L’activité économique va-t-elle graduellement reprendre au cours de l’année 2013?

J’espère qu’une reprise va se manifester progressivement à la fin de l’année. Il y a évidemment dans certains pays des assainissements douloureux mais nécessaires à effectuer, car il faut résorber des déséquilibres internes et externes insoutenables. Le grand défi est de concilier une discipline budgétaire indispensable avec une croissance économique qui est également nécessaire et souhaitée d’ailleurs, non seulement par les populations, mais aussi par les marchés et les agences de notation. Je pense qu’on ne peut laisser à la jeune génération l’héritage d’une dette excessive, mais qu’on doit aussi pouvoir lui offrir aujourd’hui de l’activité et des emplois. La rigueur budgétaire ne doit pas être aveugle mais intelligente.

 

A quel point la situation géopolitique au Moyen-Orient affecte-t-elle la reprise en Europe?

L’Europe ne saurait être indifférente à la situation au Moyen-Orient, mais tant que le pétrole n’est pas concerné, on ne peut dire que celle-ci a un impact significatif sur l’activité dans le reste du monde.

 

Quel regard portez-vous sur la situation au Liban?
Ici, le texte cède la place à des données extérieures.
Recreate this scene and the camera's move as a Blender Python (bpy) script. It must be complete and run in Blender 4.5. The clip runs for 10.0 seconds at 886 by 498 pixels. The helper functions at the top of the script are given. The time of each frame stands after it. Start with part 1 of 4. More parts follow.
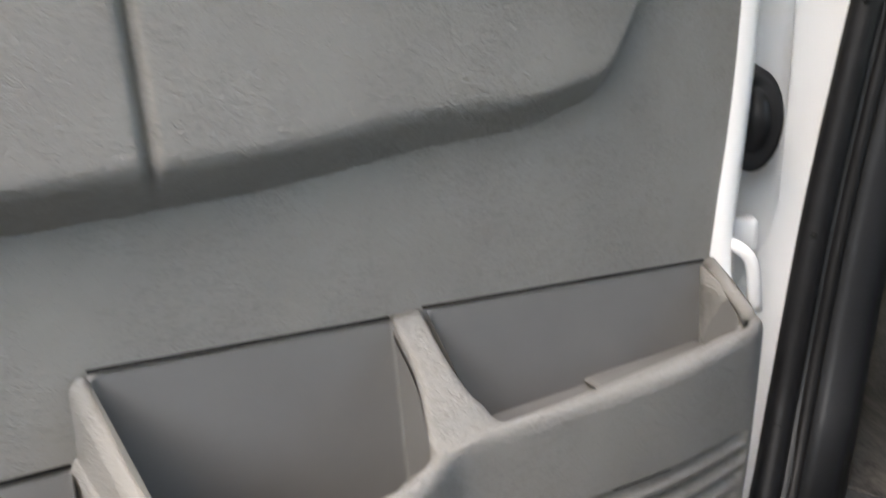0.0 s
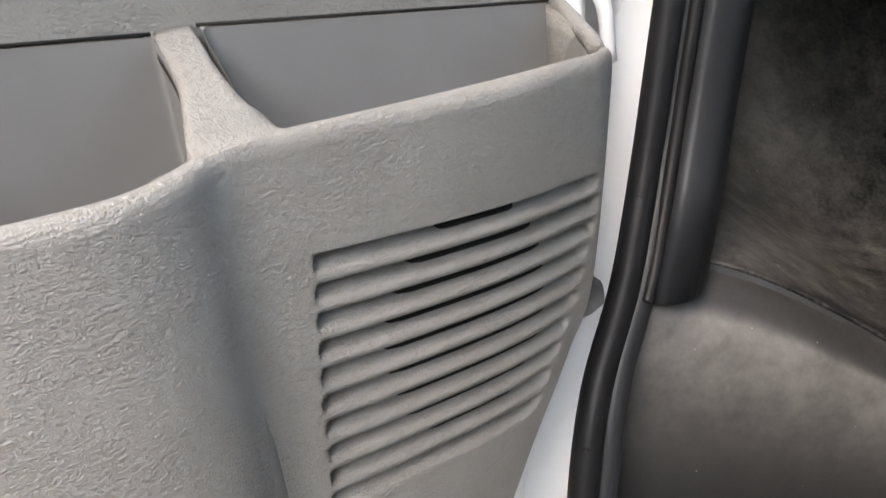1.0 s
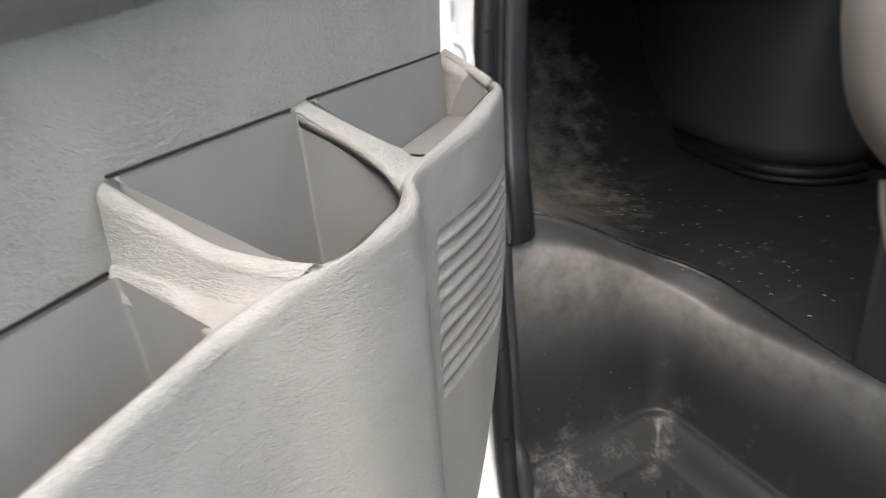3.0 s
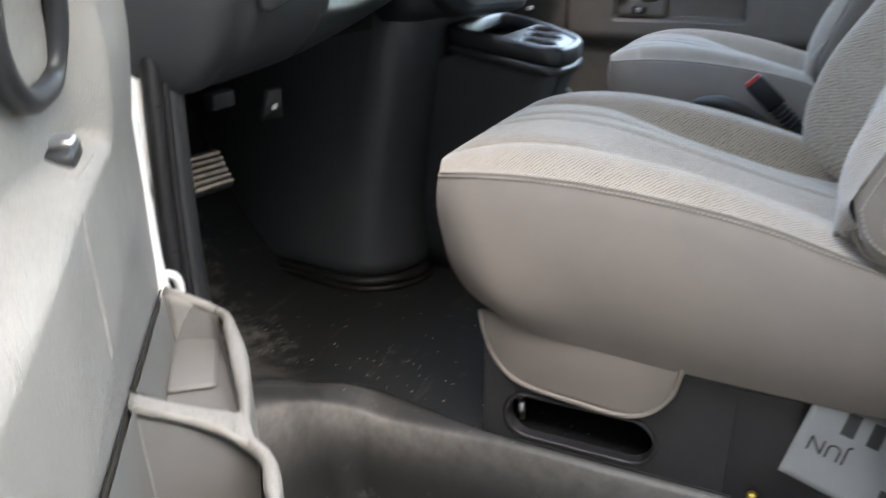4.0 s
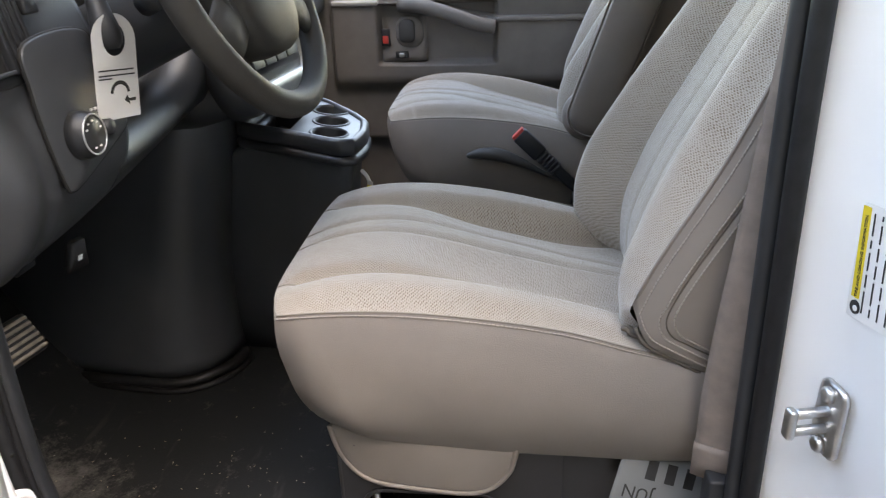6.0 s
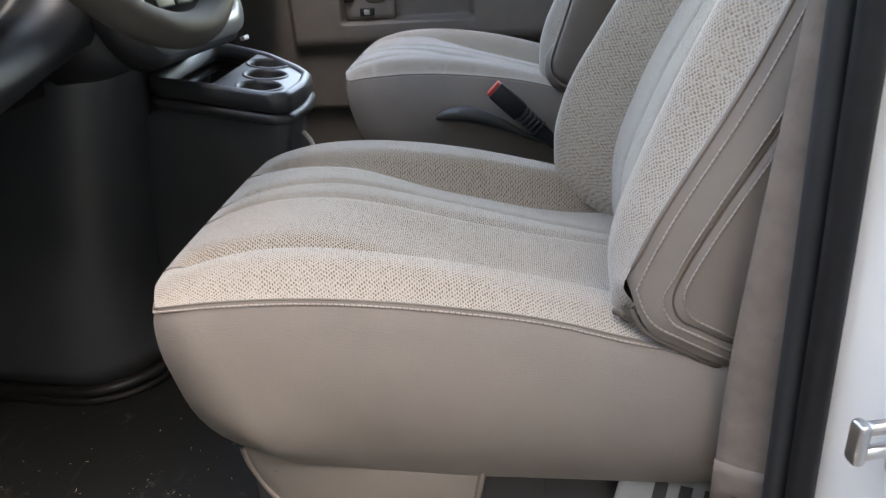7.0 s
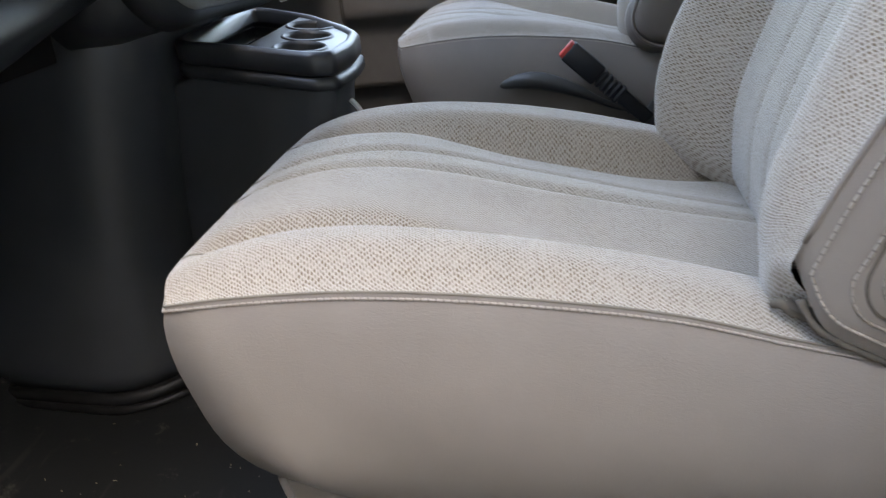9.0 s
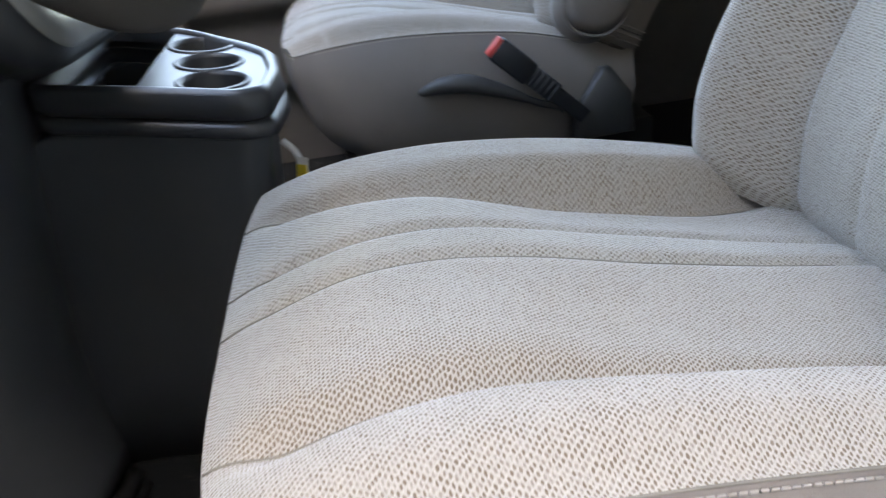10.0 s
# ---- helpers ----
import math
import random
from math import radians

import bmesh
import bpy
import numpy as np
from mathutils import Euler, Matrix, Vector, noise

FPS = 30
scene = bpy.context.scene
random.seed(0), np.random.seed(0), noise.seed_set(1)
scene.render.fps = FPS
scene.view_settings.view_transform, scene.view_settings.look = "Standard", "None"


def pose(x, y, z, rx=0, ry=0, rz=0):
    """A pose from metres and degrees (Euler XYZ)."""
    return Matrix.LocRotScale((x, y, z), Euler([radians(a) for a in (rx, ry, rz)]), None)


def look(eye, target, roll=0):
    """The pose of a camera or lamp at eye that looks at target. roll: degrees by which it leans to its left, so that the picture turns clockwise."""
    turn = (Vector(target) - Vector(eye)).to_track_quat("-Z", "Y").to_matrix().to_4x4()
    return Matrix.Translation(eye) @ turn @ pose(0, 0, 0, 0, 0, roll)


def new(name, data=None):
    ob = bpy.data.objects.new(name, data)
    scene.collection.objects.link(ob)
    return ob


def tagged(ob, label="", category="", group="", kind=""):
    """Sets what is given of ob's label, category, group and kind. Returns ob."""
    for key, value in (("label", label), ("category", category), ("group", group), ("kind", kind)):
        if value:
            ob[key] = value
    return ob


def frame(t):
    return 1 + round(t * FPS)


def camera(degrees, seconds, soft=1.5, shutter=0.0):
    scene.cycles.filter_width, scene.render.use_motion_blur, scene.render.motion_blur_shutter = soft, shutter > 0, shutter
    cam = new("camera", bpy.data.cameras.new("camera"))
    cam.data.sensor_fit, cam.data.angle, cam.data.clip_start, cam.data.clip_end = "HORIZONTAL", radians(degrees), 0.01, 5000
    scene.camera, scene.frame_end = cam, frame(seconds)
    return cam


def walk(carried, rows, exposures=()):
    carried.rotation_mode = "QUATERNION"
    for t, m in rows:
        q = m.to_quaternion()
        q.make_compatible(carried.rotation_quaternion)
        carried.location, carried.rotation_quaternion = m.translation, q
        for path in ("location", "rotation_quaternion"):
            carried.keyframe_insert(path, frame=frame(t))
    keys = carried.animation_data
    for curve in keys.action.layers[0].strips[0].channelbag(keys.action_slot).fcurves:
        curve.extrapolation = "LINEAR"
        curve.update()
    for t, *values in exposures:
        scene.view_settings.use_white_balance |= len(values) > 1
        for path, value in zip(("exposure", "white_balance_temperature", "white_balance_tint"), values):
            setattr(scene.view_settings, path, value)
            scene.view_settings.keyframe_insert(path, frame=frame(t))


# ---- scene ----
cam = camera(62.0, 10.0, 1.2, 0.3)
PATH = [
    (0, (0.326, -0.13, 0.496), (-1.558, -0.498, -0.068), -3.4),
    (0.5, (0.306, -0.101, 0.42), (-1.563, -0.323, -0.258), -4.5),
    (1, (0.288, -0.091, 0.385), (-1.531, -0.216, -0.439), -4.7),
    (1.5, (0.286, -0.091, 0.38), (-1.495, -0.186, -0.525), -4.8),
    (2, (0.287, -0.095, 0.381), (-1.491, -0.113, -0.535), -5.4),
    (2.2, (0.303, -0.119, 0.39), (-1.484, -0.028, -0.504), -5.5),
    (3.3, (0.433, -0.452, 0.519), (-0.996, 0.645, -0.35), -3.5),
    (3.5, (0.433, -0.499, 0.561), (-0.844, 0.786, -0.287), -3.0),
    (3.7, (0.42, -0.531, 0.603), (-0.667, 0.931, -0.221), -1.5),
    (4, (0.378, -0.561, 0.673), (-0.396, 1.113, -0.103), -0.7),
    (4.2, (0.367, -0.583, 0.734), (-0.257, 1.156, -0.033), -1.3),
    (4.5, (0.334, -0.588, 0.806), (-0.094, 1.205, 0.028), -1.2),
    (5, (0.297, -0.583, 0.895), (0.027, 1.224, 0.081), -1.2),
    (5.5, (0.298, -0.587, 0.896), (0.09, 1.222, 0.068), -1.2),
    (5.7, (0.3, -0.588, 0.895), (0.098, 1.219, 0.062), -1.5),
    (6.8, (0.357, -0.406, 0.783), (0.164, 1.399, -0.057), -3.3),
    (7, (0.36, -0.356, 0.753), (0.158, 1.436, -0.111), -3.8),
    (7.5, (0.349, -0.277, 0.69), (0.141, 1.502, -0.201), -4.6),
    (8, (0.342, -0.246, 0.668), (0.141, 1.521, -0.246), -5.2),
    (8.5, (0.335, -0.24, 0.666), (0.11, 1.521, -0.255), -5.8),
    (9, (0.314, -0.206, 0.667), (-0.031, 1.561, -0.203), -6.8),
    (9.2, (0.268, -0.173, 0.671), (-0.09, 1.598, -0.187), -7.8),
    (9.5, (0.191, -0.107, 0.686), (-0.107, 1.665, -0.192), -8.8),
    (9.7, (0.148, -0.063, 0.692), (-0.035, 1.716, -0.203), -9.4),
    (10, (0.103, 0.013, 0.698), (0.241, 1.744, -0.294), -7.4),
]
EXPOSURES = [(0.0, 3.8, 9300, 12), (1.0, 4.25, 9300, 13), (2.2, 4.25, 9200, 13), (3.3, 4.3, 9000, 10), (3.5, 4.2, 8900, 10), (4.0, 4.3, 9000, 10), (5.0, 4.2, 9700, 14), (7.5, 4.25, 9800, 14), (8.5, 4.3, 9400, 13), (9.5, 4.25, 8900, 12), (10.0, 4.45, 8800, 12)]
walk(cam, [(t, look(e, a, r)) for t, e, a, r in PATH], EXPOSURES)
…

Je suis venu plusieurs fois au Liban, j’y étais par hasard en juillet 2006 et ces moments éprouvants ont encore renforcé mon attachement pour votre pays. Cela dit, sur le plan économique, l’esprit d’entreprise et bien d’autres talents du peuple libanais sont impressionnants. Mais la persistance de certains problèmes qui handicapent les entreprises et la population, je pense en particulier à la pénurie d’électricité, est difficilement compréhensible. Le niveau de la dette publique est aussi maintenant à surveiller de près. Etant donné l’environnement du pays, la situation politique est bien sûr instable mais tous les amis du Liban espèrent que les différentes forces politiques continueront à faire preuve de beaucoup de retenue.